I’ve sat around many barns and cellars and conferences while people taste ciders and wines and beers and let taste descriptions roll of their tongues in equal measure to the beverages rolling in. The degree to which people can disagree on taste is perhaps one of the social blessings built into the enjoyment of craft beverages, for it allows people to talk longer, enjoy each other’s company more (one hopes). It generally extends the occasion of drinking by at least a factor of three and allows all kinds of other nuggets of information to emerge: such as the fact that Tremletts Bitter in America is not the same as the variety in England. Ian Merwin explained this to us as we sipped the West County Tremletts, that the resident tree at the Geneva station must have been misidentified at some early stage, the error only recognized years later by a visiting scientist from Bulmers.
Tasting is never just about tasting, really. And while a descriptive analysis of cider is always useful, especially for the gastronome, the ways in which it the experience of taste are tied to memory, physiology, sociability, and other kinds of knowledge, make it far more complex than a list of tasting notes could ever describe.
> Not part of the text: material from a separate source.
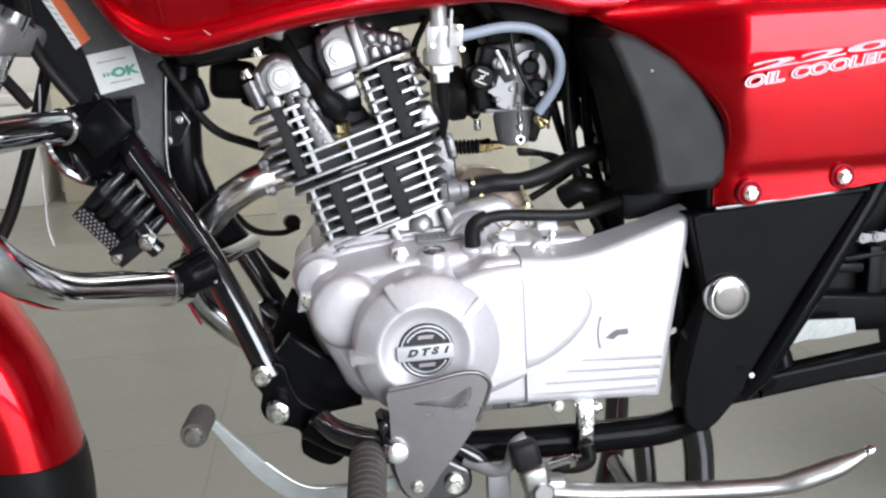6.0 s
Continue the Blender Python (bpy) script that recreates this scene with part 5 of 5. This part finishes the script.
rim_r = [rear[0][i] for i in range(NX + 1)] + [rear[j][NX] for j in range(1, NZ + 1)] + [rear[NZ][i] for i in range(NX - 1, -1, -1)] + [rear[j][0] for j in range(NZ - 1, 0, -1)]
for i in range(len(rim_f)):
    k = (i + 1) % len(rim_f)
    bm.faces.new((rim_f[i], rim_r[i], rim_r[k], rim_f[k]))
panel = part("side_panel", bm, M_RED, bike, "glossy red side panel lettered 220 oil cooled", smooth=60)
bm = B()
bead = [(0.172 + 0.0085 * k, lerp_table(TOP, 0.172 + 0.0085 * k)) for k in range(14)]
tube(bm, [(x, panel_y(x, z) + 0.004, z + 0.001) for x, z in bead], 0.0055, 12, 2)
part("seam_bead", bm, M_RED, panel)
for x, z in ((0.333, 0.4945), (0.431, 0.5035), (0.53, 0.513)):
    bm = B()
    lathe(bm, (x, -0.1700, z), (0, -1, 0), [(0, 0.0105), (0.0035, 0.0105), (0.0045, 0.0095), (0.0036, 0.0080), (0.0030, 0.0)], 28)
    part("screw_cup", bm, M_RED, panel)
    # dark red ring paints the shade in the recess around the bolt
    bm = B()
    lathe(bm, (x, -0.1722, z), (0, -1, 0), [(-0.004, 0.0125), (0.0008, 0.0125), (0.0014, 0.0115), (0.0006, 0.0105)], 24)
    part("bolt_shade_ring", bm, M_TEXTRED, panel)
    bolt(panel, (x, -0.1745, z), 0.0058)
for k, (m, grow, lift) in enumerate(((M_SILVERINK, 0.0008, 0.0), (M_TEXTRED, -0.0001, 0.0004))):
    lettering("lettering", "OIL COOLED", 0.0140, pose(0.3900, panel_y(0.390, 0.611) - 0.0016 - lift, 0.6115, 84, 0, -1) @ pose(0, 0, 0, 0, 0, 7.0), m, panel, 0.0004, 0.25, 1.8, grow)
lettering("lettering", "220", 0.0105, pose(0.3935, panel_y(0.393, 0.625) - 0.0018, 0.6245, 86, 0, -1) @ pose(0, 0, 0, 0, 0, 6.5), M_DECAL, panel, 0.0004, 0.05, 9.2, 0.0003)
# seat
bm = B()
prism(bm, rounded([(0.225, 0.74), (0.245, 0.722), (0.30, 0.716), (0.40, 0.698), (0.55, 0.695), (0.68, 0.70), (0.68, 0.80), (0.5, 0.80), (0.35, 0.805), (0.25, 0.80)], 4), -0.145, 0.185, 0.008, 4)
part("seat", bm, M_PLASTIC, bike, "black grained seat")
bm = B()
prism(bm, [(0.31, 0.50), (0.46, 0.51), (0.66, 0.53), (0.66, 0.69), (0.30, 0.70)], -0.12, 0.16, 0.02)
part("rear_frame_box", bm, M_DARK, bike)

# -- fork, front wheel and fender --
WC = (-0.722, 0.286)
FC = (-0.735, 0.262)
for y, dx in ((-0.075, 0.0), (0.115, -0.075)):
    bm = B()
    tube(bm, [(-0.357 + dx, y, 0.71), (-0.603 + dx * 0.8, y, 0.28)], 0.0145, 20, curve=False)
    tube(bm, [(-0.466 + dx, y, 0.520), (-0.617 + dx * 0.8, y, 0.255)], 0.020, 20, curve=False)
    part("fork_leg", bm, M_PIPE, bike, "polished front fork leg, steered a little to the side")
bm = B()
tube(bm, [(-0.355, 0.10, 0.74), (-0.384, 0.113, 0.655), (-0.422, 0.115, 0.549), (-0.465, 0.115, 0.459), (-0.55, 0.10, 0.35)], 0.0075, 12)
part("brake_hose", bm, M_RUBBER, bike, "black front brake hose hanging behind the fork")
bm = B()
tube(bm, [(-0.380, 0.06, 0.64), (-0.388, 0.06, 0.565), (-0.392, 0.06, 0.489), (-0.388, 0.06, 0.460)], 0.0012, 8)
part("bare_cable", bm, M_EDGE, bike, "thin bare steel cable below the headstock")
bm = B()
block(bm, (-0.385, MID - 0.02, 0.694), (0.062, 0.27, 0.034), (0, 28, 0), 0.010, 3)
block(bm, (-0.37, MID, 0.80), (0.06, 0.24, 0.03), (0, 28, 0), 0.010, 3)
part("fork_yoke", bm, M_ZINC, bike, "grey cast fork yoke")
for pts, r in (([(-0.40, -0.10, 0.83), (-0.385, -0.11, 0.76), (-0.40, -0.08, 0.69), (-0.37, -0.03, 0.62)], 0.006),
               ([(-0.36, -0.06, 0.85), (-0.355, -0.06, 0.76), (-0.36, -0.02, 0.68), (-0.33, 0.0, 0.62)], 0.007),
               ([(-0.37, 0.00, 0.80), (-0.352, 0.03, 0.74), (-0.345, 0.05, 0.68)], 0.008),
               ([(-0.47, 0.02, 0.83), (-0.425, 0.03, 0.775), (-0.385, 0.04, 0.735), (-0.350, 0.05, 0.70)], 0.013),
               ([(-0.46, 0.05, 0.78), (-0.420, 0.05, 0.745), (-0.385, 0.05, 0.72), (-0.355, 0.06, 0.66)], 0.011),
               ([(-0.40, 0.03, 0.86), (-0.395, 0.03, 0.79), (-0.375, 0.04, 0.745), (-0.345, 0.05, 0.72)], 0.012),
               ([(-0.435, 0.00, 0.85), (-0.420, 0.01, 0.80), (-0.405, 0.02, 0.765), (-0.372, 0.03, 0.725)], 0.009)):
    bm = B()
    tube(bm, pts, r, 10)
    part("control_cable", bm, M_RUBBER, bike, "black control cable at the headstock")
bm = B()
lathe(bm, (WC[0], MID - 0.045, WC[1]), (0, 1, 0), [(0.0, 0.215), (0.01, 0.242), (0.025, 0.273), (0.045, 0.285), (0.065, 0.273), (0.08, 0.242), (0.09, 0.215), (0.045, 0.205)], 64)
wheel = part("front_wheel", bm, M_TYRE, bike, "black front tyre")
bm = B()
lathe(bm, (WC[0], MID - 0.035, WC[1]), (0, 1, 0), [(0.0, 0.205), (0.0, 0.221), (0.07, 0.221), (0.07, 0.205), (0.05, 0.19), (0.02, 0.19)], 48)
lathe(bm, (WC[0], MID - 0.05, WC[1]), (0, 1, 0), [(0, 0.03), (0.1, 0.03)], 20)
for k in range(5):
    a = 2 * math.pi * k / 5
    tube(bm, [(WC[0] + 0.02 * math.cos(a), MID, WC[1] + 0.02 * math.sin(a)), (WC[0] + 0.195 * math.cos(a), MID, WC[1] + 0.195 * math.sin(a))], 0.012, 10, curve=False)
part("rim", bm, M_BLACK, wheel)
bm = B()
SEC = [(-0.074, -0.075), (-0.074, -0.030), (-0.070, -0.008), (-0.055, 0.010), (-0.028, 0.020), (0.0, 0.023), (0.028, 0.020), (0.055, 0.010), (0.070, -0.008), (0.074, -0.030), (0.074, -0.075)]


def fender_part(a0, a1, name, material, label, extra=0.0):
    bm = B()
    rows = []
    for k in range(33):
        a = radians(a0 + (a1 - a0) * k / 32)
        fall = max(0, 28 - math.degrees(a)) / 28
        flare = 0.018 * fall ** 1.2 + 0.016 * max(0, fall - 1) ** 1.2
        outer = [bm.verts.new((FC[0] + (0.312 + dr + flare + extra) * math.cos(a), MID + dy, FC[1] + (0.312 + dr + flare + extra) * math.sin(a))) for dy, dr in SEC]
        inner = [bm.verts.new((FC[0] + (0.309 + dr + flare + extra) * math.cos(a), MID + dy * 0.965, FC[1] + (0.309 + dr + flare + extra) * math.sin(a))) for dy, dr in SEC]
        rows.append(outer + inner[::-1])
    n = len(rows[0])
    for a, b in zip(rows, rows[1:]):
        for i in range(n):
            bm.faces.new((a[i], a[(i + 1) % n], b[(i + 1) % n], b[i]))
    bm.faces.new(rows[0])
    bm.faces.new(rows[-1][::-1])
    return part(name, bm, material, bike, label, smooth=50)


fender_part(-4.5, 150, "front_fender", M_RED, "glossy red front fender")
fender_part(-30, -4.7, "mud_flap", M_DARK, "black plastic mud flap under the fender", 0.002)
# rear wheel
RW = (0.895, 0.300)
bm = B()
lathe(bm, (RW[0], MID - 0.055, RW[1]), (0, 1, 0), [(0.0, 0.22), (0.012, 0.25), (0.03, 0.285), (0.055, 0.298), (0.08, 0.285), (0.098, 0.25), (0.11, 0.22), (0.055, 0.205)], 64)
rear_wheel = part("rear_wheel", bm, M_TYRE, bike, "black rear tyre")
bm = B()
lathe(bm, (RW[0], MID - 0.04, RW[1]), (0, 1, 0), [(0.0, 0.205), (0.0, 0.221), (0.08, 0.221), (0.08, 0.205), (0.05, 0.19), (0.03, 0.19)], 48)
lathe(bm, (RW[0], MID - 0.06, RW[1]), (0, 1, 0), [(0, 0.05), (0.12, 0.05)], 20)
for k in range(5):
    a = 2 * math.pi * k / 5
    tube(bm, [(RW[0] + 0.02 * math.cos(a), MID, RW[1] + 0.02 * math.sin(a)), (RW[0] + 0.195 * math.cos(a), MID, RW[1] + 0.195 * math.sin(a))], 0.012, 10, curve=False)
part("rim", bm, M_BLACK, rear_wheel)

# ---- things behind ----
def carton(x, y, z, sx, sy, sz, turn, material, label, category="box"):
    bm = B()
    block(bm, (0, 0, sz / 2), (sx, sy, sz), (0, 0, 0), 0.006)
    ob = part("storage_box", bm, material, None)
    ob.matrix_basis = pose(x, y, z, 0, 0, turn)
    bm = B()
    block(bm, (0, 0, sz + 0.01), (sx + 0.012, sy + 0.012, 0.05), (0, 0, 0), 0.006)
    lid = part("lid", bm, material, ob)
    lid.matrix_parent_inverse = Matrix.Identity(4)
    return tagged(ob, label, category)


carton(-1.82, 4.45, 0, 0.62, 0.5, 0.55, 4, M_WALL, "off-white storage box standing on the showroom floor")
carton(-1.18, 4.5, 0, 0.42, 0.5, 0.62, -3, M_CARTON, "cream storage box standing on the showroom floor")
carton(-0.56, 3.45, 0, 0.58, 0.4, 0.83, 3, M_CARTON, "tall cream storage box behind the motorcycle")
carton(-0.755, 3.05, 0, 0.17, 0.24, 0.44, 0, M_WALL, "off-white storage box with a teal box on top")
carton(-0.755, 3.05, 0.475, 0.15, 0.20, 0.14, 0, M_TEAL, "small dark teal box standing on a white box")
carton(0.58, 3.1, 0, 0.50, 0.4, 0.84, -4, M_CARTON, "cream storage box behind the motorcycle")

bm = B()
vs = [(0.16, -0.16), (0.50, -0.16), (0.47, -0.012), (0.2, 0.150), (0.16, 0.15)]
f = [bm.verts.new((x, y, 0.005)) for x, y in vs] + [bm.verts.new((x, y, 0.0005)) for x, y in vs]
n = len(vs)
bm.faces.new(f[:n])
bm.faces.new(f[n:][::-1])
for i in range(n):
    bm.faces.new((f[i], f[n + i], f[n + (i + 1) % n], f[(i + 1) % n]))
tagged(part("floor_mat", bm, M_MAT, None, smooth=0), "dark red mat on the floor under the motorcycle", "mat")

# ---- floor tiles ----
bm = B()
block(bm, (0, 0, -0.0045), (0.5993, 0.5993, 0.009), (0, 0, 0), 0.0003, 1)
first = None
for i in range(15):
    for j in range(15):
        x, y = ROOM_X0 + 0.3 + 0.6 * i, ROOM_Y0 + 0.3 + 0.6 * j
        if first is None:
            first = part("tile", bm, M_TILE, floor, smooth=0)
            first.matrix_basis = Matrix.Translation((x, y, 0))
        else:
            share("tile", first, floor, Matrix.Translation((x, y, 0)))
At the tasting of West County ciders, there were certainly many points of departure in describing the tastes, though almost everyone settled in some agreement on the favourite of the night: A Roxbury Russet cider with a blend of 25% Golden Russet, 25% Esopus Spitzenburg, and 50% Roxbury Russet. In addition, several people noted an overall caramel flavour that pervaded several of the ciders, with speculation that it could be either the result of pasteurization or oxidation. Though few of the sparkling ciders had maintained much fizz, there were several of the older bottles with a surprising freshness and brightness of taste.
The following is the List of Ciders we tasted, with cursory notes that reflect a mixture of my own and other people’s comments (though I didn’t record all comments). Dates and blends were not known for all ciders.
But most importantly, the company was excellent, there was much cheese, I learned quite a bit about these apples, and I listened with abandon to the tastes everyone else was experiencing.
The West County Ciders
- 2003 Baldwin: Beeswax aroma, fruity, light, fresh, in very good shape for its age
- 2008 Tremletts: Caramel, with some acid (perhaps acetic), very smooth textured. The nose was more interesting than the taste.
- 2010 Reine de Pomme: blended with Redfield and other varieties; tannin on the nose and in the texture; taste a bit flat
- Reine de Pomme 50%, Redfield 10% Roxburry Russet 10%, Calville Blanc 30%: More tannins that the first Reine de Pomme. Nice finish Carmel nose
- Heritage: Blend of Dabinett, Baldwin, Geneva Yarlington Mill; cloudy, bottle conditions, Granny smith aroma, clean, tart, champagne
- Ashmeads Kernal (pre 2010): Slight malolactic mouthfeel; bright flowery perfume, bit of brett, flavor slightly off no some
- 2010 Pippin: Pippin Varieties (?) Carmel aroma
- 2011 Bramleys Seedling: 70% Bramley, 30% Redfield; Carmel aroma, not as acidic as one would have imagined for a Bramley, soft, perhaps a malo-lactic fermentation
- 2014 Redfield: Redfield 70%, Golden Delicious 25%; A group favorite, nice a dic, cherry aroma and flavor
- Cidre Doux: Blend of Cox, Yarlington Mill, Ellis Bitter, Baldwin. Soft, not high acid, bubblegum, thin but bitter (not a group favorite)
- Belle de Bosko0p: with some Esopus Spitzenburg; Tart, green apple, slight carmel, balanced and bright
- Cidre de Garde: in a french/spanish farmhouse style: very acidic, very funky, perhaps brett
- Roxbury Russet 50%, Golden Russet 25%, Spitzenburh 25%: A group favorite, very floral nose, almost woody or oaky, very rich, round complex flavor
- Dorothy’s Rosebushes: Reine de Pomme, Ashmeads Kernal, Geneva Tremletts: Fresh clear, aroma, rich, round taste, balanced acid notes
- MacIntosh: blended with Golden Delicious: A pleasant surprise! Slightly buttery nose
– Maria Kennedy, with thanks to Peter Hoover for the invitation and some editorial additions.